Here's the query plan generated by SQL Server for both of the queries above for the second solution:
|--Filter(WHERE:([Expr1004]=(2))) |--Sequence Project(DEFINE:([Expr1004]=dense_rank)) |--Segment |--Segment |--Merge Join(Concatenation) |--Sort(DISTINCT ORDER BY:([leetcode].[dbo].[Employee].[salary] DESC)) | |--Clustered Index Scan(OBJECT:([leetcode].[dbo].[Employee].[PK_Employee])) |--Constant Scan(VALUES:((NULL)))
Runtime: 328ms
Beats: 99.16% as of July 16, 2024
There is yet a third way of getting the second highest salary from the `Employee` table without the use of a window function such as `RANK`, `DENSE_RANK` or `ROW_NUMBER` and without the use of the `OFFSET ... FETCH NEXT` clause of the `SELECT` statement.
Another way of looking at the question is, what is the highest salary that is less than the highest salary. The highest salary from the `Employee` table can be derived by the following query:
SELECT MAX(salary) FROM Employee
This query just needs to be plugged into another query that will get the highest salary that is less than the output of this query and that query will look as follows:
# Final Solution 3 Query - Using MAX Aggregate Function and Subquery SELECT MAX(salary) AS SecondHighestSalary FROM Employee WHERE Employee.salary < (SELECT MAX(salary) FROM Employee)
If there is no salary that is less than the highest salary, then this query will return a NULL value and not an empty set. The advantage of this solution is that it does not need to use a common-table expression (CTE) and it doesn't need to "insert" a NULL value to the list of salaries to overcome the issue of having only 1 unique salary.
Here's the query plan for this query:
|--Stream Aggregate(DEFINE:([Expr1006]=MAX([leetcode].[dbo].[Employee].[salary]))) |--Nested Loops(Inner Join, WHERE:([leetcode].[dbo].[Employee].[salary]<[Expr1004])) |--Stream Aggregate(DEFINE:([Expr1004]=MAX([leetcode].[dbo].[Employee].[salary]))) | |--Clustered Index Scan(OBJECT:([leetcode].[dbo].[Employee].[PK_Employee])) |--Clustered Index Scan(OBJECT:([leetcode].[dbo].[Employee].[PK_Employee]))
And here's the faster runtime for the query:
Runtime: 337ms
Beats: 95.30% as of July 16, 2024
Here's the comparison of the fastest runtime for each of the solutions.

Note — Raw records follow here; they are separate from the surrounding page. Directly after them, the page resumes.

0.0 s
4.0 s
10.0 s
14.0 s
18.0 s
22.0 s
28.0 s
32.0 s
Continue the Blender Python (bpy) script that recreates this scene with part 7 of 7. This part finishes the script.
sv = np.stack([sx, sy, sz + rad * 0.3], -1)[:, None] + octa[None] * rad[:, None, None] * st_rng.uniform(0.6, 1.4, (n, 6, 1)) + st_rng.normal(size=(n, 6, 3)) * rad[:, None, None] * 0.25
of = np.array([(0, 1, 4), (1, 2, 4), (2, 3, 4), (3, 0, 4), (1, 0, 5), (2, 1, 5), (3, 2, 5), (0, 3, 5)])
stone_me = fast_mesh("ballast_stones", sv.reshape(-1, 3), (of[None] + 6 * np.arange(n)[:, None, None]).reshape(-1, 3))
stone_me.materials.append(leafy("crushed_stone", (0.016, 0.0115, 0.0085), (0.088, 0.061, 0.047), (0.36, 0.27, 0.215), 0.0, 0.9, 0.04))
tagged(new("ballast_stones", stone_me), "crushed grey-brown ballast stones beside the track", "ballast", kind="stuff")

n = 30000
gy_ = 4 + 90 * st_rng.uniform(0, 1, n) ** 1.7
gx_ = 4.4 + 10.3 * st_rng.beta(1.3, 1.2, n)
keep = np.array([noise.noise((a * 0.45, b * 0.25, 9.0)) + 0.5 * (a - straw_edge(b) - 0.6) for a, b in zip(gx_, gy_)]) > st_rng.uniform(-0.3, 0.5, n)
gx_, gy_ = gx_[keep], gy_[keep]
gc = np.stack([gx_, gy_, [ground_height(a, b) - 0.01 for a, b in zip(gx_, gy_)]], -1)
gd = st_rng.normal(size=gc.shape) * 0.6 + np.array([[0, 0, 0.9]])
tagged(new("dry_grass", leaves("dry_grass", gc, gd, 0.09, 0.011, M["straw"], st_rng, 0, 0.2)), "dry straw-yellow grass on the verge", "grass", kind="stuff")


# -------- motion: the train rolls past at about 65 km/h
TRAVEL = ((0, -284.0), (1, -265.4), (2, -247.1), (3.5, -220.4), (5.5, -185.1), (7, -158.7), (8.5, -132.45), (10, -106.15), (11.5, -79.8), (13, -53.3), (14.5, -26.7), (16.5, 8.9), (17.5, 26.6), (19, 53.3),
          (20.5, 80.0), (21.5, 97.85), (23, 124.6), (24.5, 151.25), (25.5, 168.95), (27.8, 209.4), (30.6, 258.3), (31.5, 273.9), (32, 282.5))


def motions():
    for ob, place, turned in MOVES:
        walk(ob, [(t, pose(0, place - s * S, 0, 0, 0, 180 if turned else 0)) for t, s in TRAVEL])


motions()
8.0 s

| Solution # | Runtime | Beats | | -------------------------------------------------------- | ------- | ------ | | 1 - Using OFFSET ... FETCH NEXT | 332ms | 98.01% | | 2 - Using RANK. DENSE_RANK or ROW_NUMBER Window Function | 328ms | 99.16% | | 3 - Using MAX Aggregate Function and Subquery | 337ms | 95.30% |
Interestingly, the one that generated the fastest runtime is the second solution. It would have been expected that the third solution would have generated the fastest runtime given that it didn't need to create a "temporary" table that includes an extra NULL salary.